STATED GOAL - Return, exactly as written, the run of lines that begins at the line containing "4. More parts follow." and ends at the line containing "return add_prism(bmesh.new(), pts, z0, z1)". Nothing outside that run belongs in the answer.

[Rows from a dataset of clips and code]

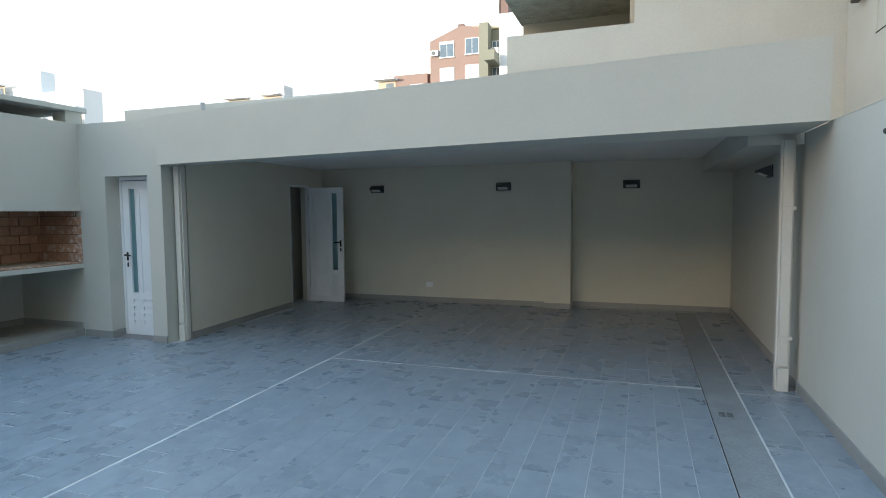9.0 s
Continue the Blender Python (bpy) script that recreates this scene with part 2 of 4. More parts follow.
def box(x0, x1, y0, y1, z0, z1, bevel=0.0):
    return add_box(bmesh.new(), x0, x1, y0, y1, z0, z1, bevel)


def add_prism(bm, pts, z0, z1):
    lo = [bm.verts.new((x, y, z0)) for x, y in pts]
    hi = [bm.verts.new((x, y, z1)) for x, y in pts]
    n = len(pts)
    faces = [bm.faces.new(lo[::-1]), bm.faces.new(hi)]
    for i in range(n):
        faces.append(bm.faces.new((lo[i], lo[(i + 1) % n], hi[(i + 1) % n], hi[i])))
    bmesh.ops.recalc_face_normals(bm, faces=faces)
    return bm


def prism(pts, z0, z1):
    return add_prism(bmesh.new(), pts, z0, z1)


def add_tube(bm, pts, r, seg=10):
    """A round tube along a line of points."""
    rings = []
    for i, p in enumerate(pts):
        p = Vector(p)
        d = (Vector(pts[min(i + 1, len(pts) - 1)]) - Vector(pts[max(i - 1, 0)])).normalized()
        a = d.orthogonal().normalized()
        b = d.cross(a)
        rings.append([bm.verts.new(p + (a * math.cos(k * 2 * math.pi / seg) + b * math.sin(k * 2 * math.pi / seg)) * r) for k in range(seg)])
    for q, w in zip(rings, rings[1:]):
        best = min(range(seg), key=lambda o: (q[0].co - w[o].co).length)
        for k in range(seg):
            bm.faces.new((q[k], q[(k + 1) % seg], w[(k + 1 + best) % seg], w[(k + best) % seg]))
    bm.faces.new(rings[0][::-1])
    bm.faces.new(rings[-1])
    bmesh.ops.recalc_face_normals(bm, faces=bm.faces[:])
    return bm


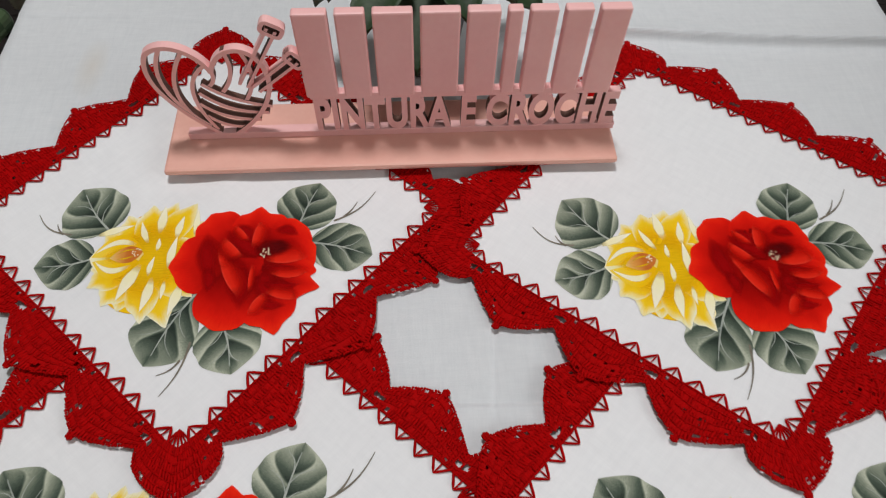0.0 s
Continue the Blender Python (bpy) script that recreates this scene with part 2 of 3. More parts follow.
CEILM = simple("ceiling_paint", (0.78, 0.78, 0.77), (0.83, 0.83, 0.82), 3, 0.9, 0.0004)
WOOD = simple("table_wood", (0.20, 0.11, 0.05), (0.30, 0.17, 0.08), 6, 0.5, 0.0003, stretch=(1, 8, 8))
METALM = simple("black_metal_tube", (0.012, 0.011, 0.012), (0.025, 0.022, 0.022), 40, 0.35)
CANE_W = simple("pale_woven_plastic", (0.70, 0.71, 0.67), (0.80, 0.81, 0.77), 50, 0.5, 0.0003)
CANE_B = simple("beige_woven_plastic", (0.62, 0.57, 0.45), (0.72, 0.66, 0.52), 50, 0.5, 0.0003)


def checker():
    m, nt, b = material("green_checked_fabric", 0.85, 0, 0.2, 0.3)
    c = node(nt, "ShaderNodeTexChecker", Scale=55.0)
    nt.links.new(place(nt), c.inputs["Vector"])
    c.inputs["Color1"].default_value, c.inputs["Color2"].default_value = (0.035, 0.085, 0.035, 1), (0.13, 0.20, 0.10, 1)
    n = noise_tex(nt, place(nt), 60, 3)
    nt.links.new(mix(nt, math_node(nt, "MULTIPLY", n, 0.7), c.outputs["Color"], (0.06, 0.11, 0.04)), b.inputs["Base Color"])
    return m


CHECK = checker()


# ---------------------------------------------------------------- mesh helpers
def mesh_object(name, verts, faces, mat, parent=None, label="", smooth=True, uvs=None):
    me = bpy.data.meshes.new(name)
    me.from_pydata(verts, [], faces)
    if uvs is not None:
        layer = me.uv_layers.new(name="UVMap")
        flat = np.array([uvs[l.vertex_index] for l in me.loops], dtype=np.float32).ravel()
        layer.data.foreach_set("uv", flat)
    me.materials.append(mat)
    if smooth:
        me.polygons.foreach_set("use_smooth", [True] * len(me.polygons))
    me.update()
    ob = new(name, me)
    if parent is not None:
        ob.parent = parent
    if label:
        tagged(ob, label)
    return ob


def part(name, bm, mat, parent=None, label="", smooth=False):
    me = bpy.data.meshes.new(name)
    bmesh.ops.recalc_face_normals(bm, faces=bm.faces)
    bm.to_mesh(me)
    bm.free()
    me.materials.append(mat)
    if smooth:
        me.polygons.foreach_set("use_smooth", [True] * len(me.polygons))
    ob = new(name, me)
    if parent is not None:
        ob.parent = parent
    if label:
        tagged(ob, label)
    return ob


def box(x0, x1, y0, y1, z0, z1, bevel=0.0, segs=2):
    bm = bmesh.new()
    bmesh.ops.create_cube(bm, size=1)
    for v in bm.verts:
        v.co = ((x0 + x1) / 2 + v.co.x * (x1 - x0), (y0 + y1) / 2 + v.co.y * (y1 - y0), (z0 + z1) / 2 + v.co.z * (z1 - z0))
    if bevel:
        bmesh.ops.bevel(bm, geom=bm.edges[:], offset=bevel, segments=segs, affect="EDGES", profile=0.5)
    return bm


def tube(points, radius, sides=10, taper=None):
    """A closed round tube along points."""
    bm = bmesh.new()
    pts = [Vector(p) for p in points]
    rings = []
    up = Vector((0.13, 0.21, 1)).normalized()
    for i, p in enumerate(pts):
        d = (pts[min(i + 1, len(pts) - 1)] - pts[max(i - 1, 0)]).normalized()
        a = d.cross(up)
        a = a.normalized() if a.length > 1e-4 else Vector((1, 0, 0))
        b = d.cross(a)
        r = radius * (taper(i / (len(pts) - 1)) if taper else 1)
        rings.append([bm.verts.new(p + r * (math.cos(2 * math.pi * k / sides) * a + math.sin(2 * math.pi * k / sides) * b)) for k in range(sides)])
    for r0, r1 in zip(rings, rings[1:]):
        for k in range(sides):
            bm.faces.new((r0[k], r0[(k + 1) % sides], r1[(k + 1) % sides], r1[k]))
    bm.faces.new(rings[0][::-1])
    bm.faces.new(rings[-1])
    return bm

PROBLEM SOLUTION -
Continue the Blender Python (bpy) script that recreates this scene with part 2 of 4. More parts follow.
def box(x0, x1, y0, y1, z0, z1, bevel=0.0):
    return add_box(bmesh.new(), x0, x1, y0, y1, z0, z1, bevel)


def add_prism(bm, pts, z0, z1):
    lo = [bm.verts.new((x, y, z0)) for x, y in pts]
    hi = [bm.verts.new((x, y, z1)) for x, y in pts]
    n = len(pts)
    faces = [bm.faces.new(lo[::-1]), bm.faces.new(hi)]
    for i in range(n):
        faces.append(bm.faces.new((lo[i], lo[(i + 1) % n], hi[(i + 1) % n], hi[i])))
    bmesh.ops.recalc_face_normals(bm, faces=faces)
    return bm


def prism(pts, z0, z1):
    return add_prism(bmesh.new(), pts, z0, z1)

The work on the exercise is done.